**Written task**
Reproduce only the lines from the one containing "for t, m in" through the one containing "walk(cam, [(t, look(eye, target, roll))", exactly as written and with both ends included.

========

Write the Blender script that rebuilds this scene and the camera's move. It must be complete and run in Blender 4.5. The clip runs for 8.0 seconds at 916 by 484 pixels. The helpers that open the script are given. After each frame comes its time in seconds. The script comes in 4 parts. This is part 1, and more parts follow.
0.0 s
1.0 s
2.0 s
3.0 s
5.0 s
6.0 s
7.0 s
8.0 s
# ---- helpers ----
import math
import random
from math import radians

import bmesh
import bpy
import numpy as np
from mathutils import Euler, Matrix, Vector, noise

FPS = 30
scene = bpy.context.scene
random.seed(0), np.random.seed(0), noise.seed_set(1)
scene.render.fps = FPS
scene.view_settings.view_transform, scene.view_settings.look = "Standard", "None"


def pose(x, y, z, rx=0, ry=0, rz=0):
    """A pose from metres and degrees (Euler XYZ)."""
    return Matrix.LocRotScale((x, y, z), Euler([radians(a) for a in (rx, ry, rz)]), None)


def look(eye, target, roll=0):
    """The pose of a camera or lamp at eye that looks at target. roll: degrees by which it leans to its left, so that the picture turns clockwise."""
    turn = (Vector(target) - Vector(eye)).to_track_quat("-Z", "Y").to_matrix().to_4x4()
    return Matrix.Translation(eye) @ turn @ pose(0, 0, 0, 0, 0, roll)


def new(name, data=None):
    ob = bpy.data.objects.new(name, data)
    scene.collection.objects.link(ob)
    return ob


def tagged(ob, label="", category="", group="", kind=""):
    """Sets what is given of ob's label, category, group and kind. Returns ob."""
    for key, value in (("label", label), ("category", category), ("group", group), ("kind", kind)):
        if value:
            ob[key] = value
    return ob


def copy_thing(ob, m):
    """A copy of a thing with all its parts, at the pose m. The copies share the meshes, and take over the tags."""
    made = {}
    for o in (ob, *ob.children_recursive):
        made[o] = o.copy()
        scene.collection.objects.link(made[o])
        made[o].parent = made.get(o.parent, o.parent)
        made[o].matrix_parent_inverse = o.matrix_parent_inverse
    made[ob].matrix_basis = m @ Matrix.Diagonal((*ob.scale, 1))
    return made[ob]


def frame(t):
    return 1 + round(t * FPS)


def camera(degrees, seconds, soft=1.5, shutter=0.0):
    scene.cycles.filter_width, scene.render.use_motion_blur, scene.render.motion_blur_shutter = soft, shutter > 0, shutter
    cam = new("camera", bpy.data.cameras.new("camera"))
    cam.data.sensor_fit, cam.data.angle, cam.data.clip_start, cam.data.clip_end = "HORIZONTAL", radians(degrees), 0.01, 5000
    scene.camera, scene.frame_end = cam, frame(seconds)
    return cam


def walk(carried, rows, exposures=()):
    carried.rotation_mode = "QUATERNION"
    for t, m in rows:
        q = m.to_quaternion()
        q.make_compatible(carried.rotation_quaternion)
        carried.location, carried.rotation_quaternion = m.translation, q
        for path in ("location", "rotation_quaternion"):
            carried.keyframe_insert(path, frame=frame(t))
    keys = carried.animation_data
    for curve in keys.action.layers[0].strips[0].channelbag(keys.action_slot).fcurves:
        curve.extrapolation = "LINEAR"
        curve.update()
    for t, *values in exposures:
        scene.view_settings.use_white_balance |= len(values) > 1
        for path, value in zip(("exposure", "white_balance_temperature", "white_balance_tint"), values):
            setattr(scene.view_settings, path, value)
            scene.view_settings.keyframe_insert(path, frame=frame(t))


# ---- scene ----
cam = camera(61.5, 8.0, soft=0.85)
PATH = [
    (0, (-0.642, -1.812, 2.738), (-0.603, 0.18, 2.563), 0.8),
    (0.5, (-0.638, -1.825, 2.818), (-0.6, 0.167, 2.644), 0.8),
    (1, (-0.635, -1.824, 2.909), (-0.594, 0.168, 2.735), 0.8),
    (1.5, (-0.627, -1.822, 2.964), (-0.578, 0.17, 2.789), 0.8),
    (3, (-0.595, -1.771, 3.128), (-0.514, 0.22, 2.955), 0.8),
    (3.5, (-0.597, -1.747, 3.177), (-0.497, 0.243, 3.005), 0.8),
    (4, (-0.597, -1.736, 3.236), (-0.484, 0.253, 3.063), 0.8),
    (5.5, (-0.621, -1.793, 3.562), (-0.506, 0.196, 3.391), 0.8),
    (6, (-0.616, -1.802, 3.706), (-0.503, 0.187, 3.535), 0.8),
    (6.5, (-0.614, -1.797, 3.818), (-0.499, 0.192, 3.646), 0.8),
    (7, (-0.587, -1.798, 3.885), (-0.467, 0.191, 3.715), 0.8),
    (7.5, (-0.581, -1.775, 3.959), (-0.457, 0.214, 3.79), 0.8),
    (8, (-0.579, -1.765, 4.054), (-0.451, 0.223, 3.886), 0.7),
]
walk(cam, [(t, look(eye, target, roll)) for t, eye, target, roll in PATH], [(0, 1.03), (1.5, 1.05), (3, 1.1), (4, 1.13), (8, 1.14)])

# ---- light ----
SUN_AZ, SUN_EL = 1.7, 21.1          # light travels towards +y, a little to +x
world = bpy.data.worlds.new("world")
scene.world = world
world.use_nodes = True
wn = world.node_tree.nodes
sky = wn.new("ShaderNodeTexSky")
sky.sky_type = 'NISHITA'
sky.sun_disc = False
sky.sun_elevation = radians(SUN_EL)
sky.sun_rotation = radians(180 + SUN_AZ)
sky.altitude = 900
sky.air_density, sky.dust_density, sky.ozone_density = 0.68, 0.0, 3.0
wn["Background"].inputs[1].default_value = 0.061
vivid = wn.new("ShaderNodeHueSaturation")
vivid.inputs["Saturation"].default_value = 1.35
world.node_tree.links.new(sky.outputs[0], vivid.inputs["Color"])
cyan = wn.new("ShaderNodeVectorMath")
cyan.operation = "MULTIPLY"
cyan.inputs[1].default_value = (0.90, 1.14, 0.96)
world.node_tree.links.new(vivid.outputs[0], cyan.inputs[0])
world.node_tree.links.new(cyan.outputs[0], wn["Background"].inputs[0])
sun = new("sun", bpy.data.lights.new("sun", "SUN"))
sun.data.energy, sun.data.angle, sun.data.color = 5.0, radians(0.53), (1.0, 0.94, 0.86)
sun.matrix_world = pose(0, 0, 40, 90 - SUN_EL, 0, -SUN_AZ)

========

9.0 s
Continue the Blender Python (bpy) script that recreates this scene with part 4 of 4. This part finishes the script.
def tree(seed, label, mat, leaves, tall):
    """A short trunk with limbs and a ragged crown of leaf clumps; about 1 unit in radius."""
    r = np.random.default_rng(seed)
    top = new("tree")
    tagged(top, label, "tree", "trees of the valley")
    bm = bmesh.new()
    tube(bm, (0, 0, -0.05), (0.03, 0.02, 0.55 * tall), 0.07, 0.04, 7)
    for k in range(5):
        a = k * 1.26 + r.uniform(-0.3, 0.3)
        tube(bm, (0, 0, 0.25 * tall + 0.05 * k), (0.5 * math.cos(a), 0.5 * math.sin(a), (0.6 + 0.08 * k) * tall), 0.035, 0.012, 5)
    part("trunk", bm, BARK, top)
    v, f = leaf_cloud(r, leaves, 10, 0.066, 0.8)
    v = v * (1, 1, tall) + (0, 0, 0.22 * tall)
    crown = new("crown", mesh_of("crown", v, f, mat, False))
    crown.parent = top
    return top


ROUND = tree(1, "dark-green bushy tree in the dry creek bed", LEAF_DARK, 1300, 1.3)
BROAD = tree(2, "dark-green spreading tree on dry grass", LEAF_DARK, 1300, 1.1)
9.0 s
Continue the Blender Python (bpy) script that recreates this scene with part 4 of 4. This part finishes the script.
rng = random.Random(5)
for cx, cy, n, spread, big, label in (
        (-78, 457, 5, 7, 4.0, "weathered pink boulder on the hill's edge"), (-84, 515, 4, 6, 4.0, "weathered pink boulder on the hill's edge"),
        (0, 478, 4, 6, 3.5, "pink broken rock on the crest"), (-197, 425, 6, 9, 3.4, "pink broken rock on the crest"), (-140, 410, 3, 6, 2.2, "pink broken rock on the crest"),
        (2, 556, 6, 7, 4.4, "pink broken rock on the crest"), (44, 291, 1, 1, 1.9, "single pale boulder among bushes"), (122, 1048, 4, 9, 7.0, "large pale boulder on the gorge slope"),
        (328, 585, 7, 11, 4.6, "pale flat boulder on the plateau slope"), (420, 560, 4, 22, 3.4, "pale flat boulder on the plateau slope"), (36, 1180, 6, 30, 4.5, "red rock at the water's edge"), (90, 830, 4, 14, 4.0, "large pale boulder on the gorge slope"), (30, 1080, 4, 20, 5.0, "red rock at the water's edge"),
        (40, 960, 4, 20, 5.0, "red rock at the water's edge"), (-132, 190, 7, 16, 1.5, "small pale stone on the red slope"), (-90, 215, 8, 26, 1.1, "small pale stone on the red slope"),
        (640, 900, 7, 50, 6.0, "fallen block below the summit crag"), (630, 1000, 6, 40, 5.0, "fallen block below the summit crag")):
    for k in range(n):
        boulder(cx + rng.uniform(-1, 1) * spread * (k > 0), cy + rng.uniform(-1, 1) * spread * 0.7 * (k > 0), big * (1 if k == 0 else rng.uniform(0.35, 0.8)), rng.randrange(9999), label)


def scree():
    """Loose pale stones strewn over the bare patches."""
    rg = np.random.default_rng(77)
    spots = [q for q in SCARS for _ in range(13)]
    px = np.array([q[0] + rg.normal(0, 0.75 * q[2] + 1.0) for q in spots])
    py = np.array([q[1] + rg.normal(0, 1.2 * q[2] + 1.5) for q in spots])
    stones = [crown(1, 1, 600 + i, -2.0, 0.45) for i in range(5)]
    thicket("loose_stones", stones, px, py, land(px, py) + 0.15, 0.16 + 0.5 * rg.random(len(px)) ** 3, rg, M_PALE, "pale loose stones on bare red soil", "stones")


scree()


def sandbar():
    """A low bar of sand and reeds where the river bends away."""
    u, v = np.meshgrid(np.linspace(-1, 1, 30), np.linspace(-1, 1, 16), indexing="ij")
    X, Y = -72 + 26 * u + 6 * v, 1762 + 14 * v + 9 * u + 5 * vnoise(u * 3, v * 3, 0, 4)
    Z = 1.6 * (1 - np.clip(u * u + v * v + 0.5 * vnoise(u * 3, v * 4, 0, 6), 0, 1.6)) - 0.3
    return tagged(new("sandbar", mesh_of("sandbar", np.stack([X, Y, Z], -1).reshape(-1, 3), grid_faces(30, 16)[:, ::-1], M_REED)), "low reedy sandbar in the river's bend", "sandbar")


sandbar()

========

**Complete output**
    for t, m in rows:
        q = m.to_quaternion()
        q.make_compatible(carried.rotation_quaternion)
        carried.location, carried.rotation_quaternion = m.translation, q
        for path in ("location", "rotation_quaternion"):
            carried.keyframe_insert(path, frame=frame(t))
    keys = carried.animation_data
    for curve in keys.action.layers[0].strips[0].channelbag(keys.action_slot).fcurves:
        curve.extrapolation = "LINEAR"
        curve.update()
    for t, *values in exposures:
        scene.view_settings.use_white_balance |= len(values) > 1
        for path, value in zip(("exposure", "white_balance_temperature", "white_balance_tint"), values):
            setattr(scene.view_settings, path, value)
            scene.view_settings.keyframe_insert(path, frame=frame(t))


# ---- scene ----
cam = camera(61.5, 8.0, soft=0.85)
PATH = [
    (0, (-0.642, -1.812, 2.738), (-0.603, 0.18, 2.563), 0.8),
    (0.5, (-0.638, -1.825, 2.818), (-0.6, 0.167, 2.644), 0.8),
    (1, (-0.635, -1.824, 2.909), (-0.594, 0.168, 2.735), 0.8),
    (1.5, (-0.627, -1.822, 2.964), (-0.578, 0.17, 2.789), 0.8),
    (3, (-0.595, -1.771, 3.128), (-0.514, 0.22, 2.955), 0.8),
    (3.5, (-0.597, -1.747, 3.177), (-0.497, 0.243, 3.005), 0.8),
    (4, (-0.597, -1.736, 3.236), (-0.484, 0.253, 3.063), 0.8),
    (5.5, (-0.621, -1.793, 3.562), (-0.506, 0.196, 3.391), 0.8),
    (6, (-0.616, -1.802, 3.706), (-0.503, 0.187, 3.535), 0.8),
    (6.5, (-0.614, -1.797, 3.818), (-0.499, 0.192, 3.646), 0.8),
    (7, (-0.587, -1.798, 3.885), (-0.467, 0.191, 3.715), 0.8),
    (7.5, (-0.581, -1.775, 3.959), (-0.457, 0.214, 3.79), 0.8),
    (8, (-0.579, -1.765, 4.054), (-0.451, 0.223, 3.886), 0.7),
]
walk(cam, [(t, look(eye, target, roll)) for t, eye, target, roll in PATH], [(0, 1.03), (1.5, 1.05), (3, 1.1), (4, 1.13), (8, 1.14)])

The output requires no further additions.